As the boss of the Company, Sam's day is taken up mostly with looking after the business side of things - marketing and PR, accountants, bank. The Investigators' routine is different “They might start around 6 or 7am if they're on surveillance, either following the person, or at the location that's being watched, and they'll finish about 3 or 4 in the afternoon depending on requirements.” Usually there are between 2 and 4 people on one surveillance. All the Company's vehicles have communications fitted and the investigators have all their equipment for the day with them - covert camera, body camera, Palm recorder, change of clothes, binoculars, and a kit to enable them to put video equipment in an empty car in locations where an occupied vehicle would stand out. They also have food and drink of course, and my delicate question about necessary bodily functions was met with an “I'll leave that to your imagination.”

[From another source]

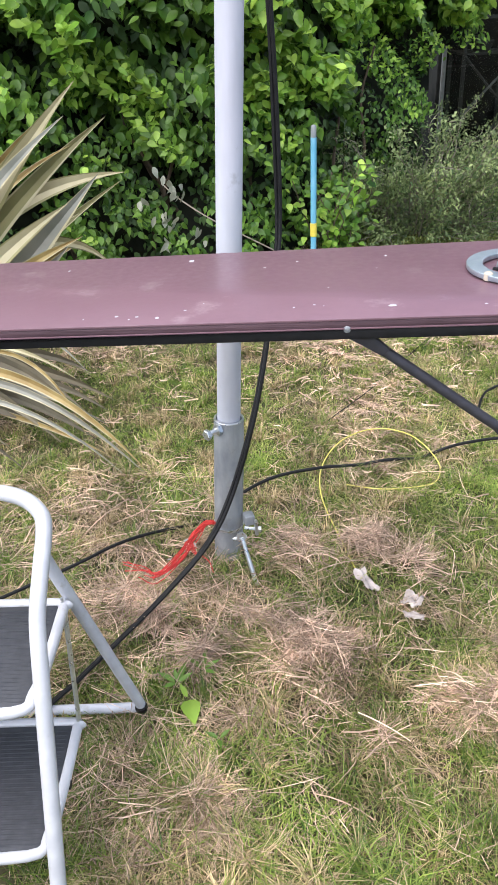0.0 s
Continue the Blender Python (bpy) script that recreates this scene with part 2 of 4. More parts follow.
def box(sx, sy, sz, m=None, bevel=0.003, bm=None):
    """A bevelled box centred on its pose."""
    b = bmesh.new()
    bmesh.ops.create_cube(b, size=1.0, matrix=Matrix.Diagonal((sx, sy, sz, 1)))
    if bevel:
        bmesh.ops.bevel(b, geom=b.edges[:], offset=min(bevel, sx / 3, sy / 3, sz / 3), segments=2, affect="EDGES", profile=0.5)
    if m is not None:
        bmesh.ops.transform(b, matrix=m, verts=b.verts)
    if bm is None:
        return b
    me = bpy.data.meshes.new("scratch")
    b.to_mesh(me)
    b.free()
    bm.from_mesh(me)
    bpy.data.meshes.remove(me)
    return bm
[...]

Real life professional investigators like Sam have a good relationship with police on the whole. “Some policemen realise it's a good career to go into after leaving the police force. Some still perceive us as doing the job which the police should be doing. But this really isn't the case. The police don't have the time to investigate everything and we deal with the sort of cases they wouldn't really get involved in.” Would he ever be called upon to solve a murder? “Definitely not - that's a job for the police.”

I asked Sam what the best and worst aspects of the job were:

“Best - achieving something for the client that has been quite hard to achieve for them; maybe a difficult situation where we've really put ourselves out to get a result. Worst - a client who doesn't have an appreciation of all that we've done.”

A lot of their work is potentially dangerous “ but we know how to turn and run. People don't know who we are so they don't know what they're dealing with. But if someone starts to guess we're onto them then we'll pull out.”

I asked Sam if he had one piece of advice for a budding PI looking to start out in the business:

“Do your homework about the market and don't assume that there's money to be made. If you're not a business minded person - don't do it.”

And what about the attributes of a good investigator:

“Bags of integrity, bags of commitment, a good sense of humour and staying power. We'd also look at previous training and experience.”

By this point in the interview, I was contemplating a career change and asked Sam if the firm had any female investigators. The answer was no, but not because they didn't want one:

“I've tried my damnedest to get one. I'd love to employ one - a female investigator would be a big benefit to the company provided she fulfilled the minimum requirements.”

I asked if he'd ever thought of employing a short, fat, unfit, middle aged woman with a good sense of humour. He was kind enough to say that none of that would matter but my biggest stumbling block would be that I don't drive. “You need to be strong on mobile surveillance. If you're chasing someone you need to have quick reactions on the roads.” I had a fleeting thought of getting on the Number 62 Bus and saying to the driver “Follow that car”, but it looks as though the life of a PI is, sadly, not for me.

Sam doesn't read detective fiction, and he doesn't have time to watch TV, too busy walking the walk, but I asked him about the traditional view of PIs:

“That preconceived idea of the 1970s - smoke filled offices and overcoats - isn't true; although there is still an element of that, where someone is maybe a one man organisation and his old pals from the police force will pop in for a cigarette and a chat. But we're so high tech and PR aware that it's really not like that at all. We're so far advanced and our equipment is more James Bond. For the public, the work of the Investigator often conjures up romantic images - a lot of which are a load of rubbish.”

So what about that beautiful and mysterious female client? Does she ever walk into the office?

“Sometimes,” said Sam, “but not very often.”

And on that note, I let him go back to walking those mean streets.